Cavalry in column of half squadron should be able to pass through infantry brigades and batteries of artillery, admittedly not at the gallop – see Waterloo letters and the unpublished ones by Glover describing the actions of Vivian's brigade late in the day.

malcolmmccallum02 Jul 2018 1:34 p.m. PST

The Union Brigade was combined arms, but not in the way that it is often reflected in games. French infantry attacked and British and Dutch-Belgian infantry defended until the cavalry attacked through them. There was no coordination between the two arms, and, in a tabletop sense, the infantry and the cavalry were not moving in the same phase.

Personal logo McLaddie Supporting Member of TMP02 Jul 2018 1:48 p.m. PST

Yes. What constitutes 'combined arms'? If cavalry forces infantry to form square and horse artillery pound them… is that combined arms? That didn't happen very often?

Or infantry forcing infantry to remain in line to receive their attack and cavalry taking them in flank? Combined arms?
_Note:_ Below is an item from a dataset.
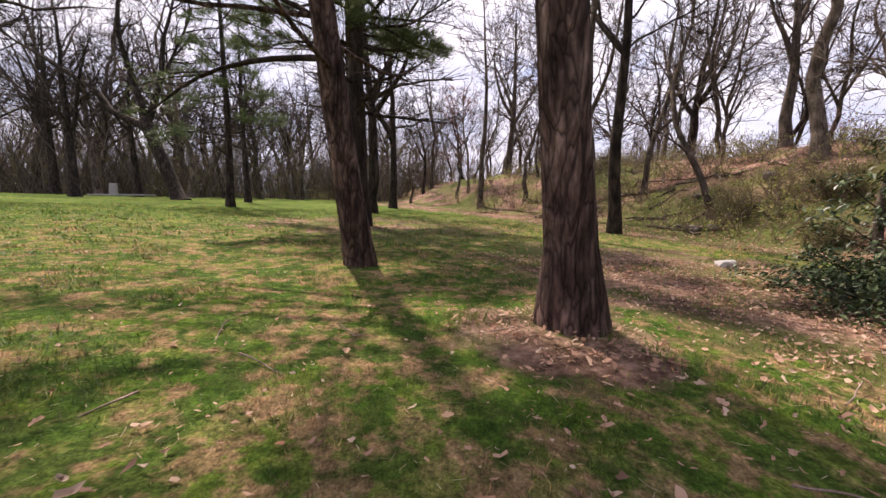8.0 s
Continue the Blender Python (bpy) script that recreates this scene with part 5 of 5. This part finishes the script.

Infantry masking artillery batteries until the last moment?

Infantry facing cavalry so that they are not prepared to receive a cavalry charge from the flank.

Is Marchant's move through infantry at Salamanca to hit the French infantry combined arms?

How do folks know that combined arms didn't happen very often? How often is 'not very'?

Communication can certainly be one of the difficulties of combined arms coordination. Who would have a better chance at combined arms, the French with divisions of cavalry separate from the other two arms, or Allied brigades which had infantry and squadrons of cavalry attached?